Authoring Judge: Senior Judge Walter C. Kurtz
Originating Judge:Chancellor Laurence M. McMillan
Montgomery County Workers Compensation Panel 10/22/10
Melvin Hill v. Whirlpool Corporation

M2009-01858-WC-R3-WC

After a plant closure, employee sought reconsideration of a prior workers’ compensation settlement for right shoulder and elbow injuries in accordance with Tenn. Code Ann. § 50-6- 241(a)(2) (2008). Employer denied that he was entitled to reconsideration of the elbow injury because it was a separate injury to a scheduled member. Id. § 50-6-241(a)(1). The trial court found that the two injuries were concurrent and that employee was entitled to receive reconsideration as to both. It further found that employee had proven three of the four factors set out in Tenn. Code Ann. § 50-6-242(a) (2008) by clear and convincing evidence and was therefore not limited by the six times impairment cap.
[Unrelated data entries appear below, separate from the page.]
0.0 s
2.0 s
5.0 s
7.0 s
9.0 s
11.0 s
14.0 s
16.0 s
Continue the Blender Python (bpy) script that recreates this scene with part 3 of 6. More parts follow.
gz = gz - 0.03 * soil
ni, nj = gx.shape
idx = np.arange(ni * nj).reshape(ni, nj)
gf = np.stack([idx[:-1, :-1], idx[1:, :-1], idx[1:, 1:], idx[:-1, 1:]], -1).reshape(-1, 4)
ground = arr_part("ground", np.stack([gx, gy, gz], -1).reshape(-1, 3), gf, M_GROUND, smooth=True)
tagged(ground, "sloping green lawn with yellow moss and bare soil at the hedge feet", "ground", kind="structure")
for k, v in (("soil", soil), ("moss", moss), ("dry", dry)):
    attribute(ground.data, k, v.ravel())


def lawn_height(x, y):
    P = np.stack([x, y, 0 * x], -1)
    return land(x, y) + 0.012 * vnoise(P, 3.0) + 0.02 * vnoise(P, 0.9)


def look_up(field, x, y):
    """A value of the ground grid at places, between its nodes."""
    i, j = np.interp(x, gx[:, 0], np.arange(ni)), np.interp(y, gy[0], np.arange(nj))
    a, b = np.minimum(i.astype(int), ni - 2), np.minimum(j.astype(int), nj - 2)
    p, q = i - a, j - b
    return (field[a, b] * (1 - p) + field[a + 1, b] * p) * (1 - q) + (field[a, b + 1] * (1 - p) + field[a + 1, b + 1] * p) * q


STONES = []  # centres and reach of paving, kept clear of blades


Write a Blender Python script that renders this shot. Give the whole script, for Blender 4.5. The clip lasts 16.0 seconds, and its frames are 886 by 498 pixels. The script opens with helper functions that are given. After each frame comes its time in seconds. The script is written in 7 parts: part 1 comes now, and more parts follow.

The trial court awarded 57.5% permanent partial disability to the body as a whole. On appeal, employer contends that the trial court erred by finding the injuries to be concurrent and by finding that employee had satisfied the requirements of Tenn. Code Ann. § 50-6-242(a). We affirm the holding that the injuries were concurrent but find that employee did not satisfy his burden of proof under Tenn. Code Ann. § 50-6-242(a). We modify the judgment accordingly.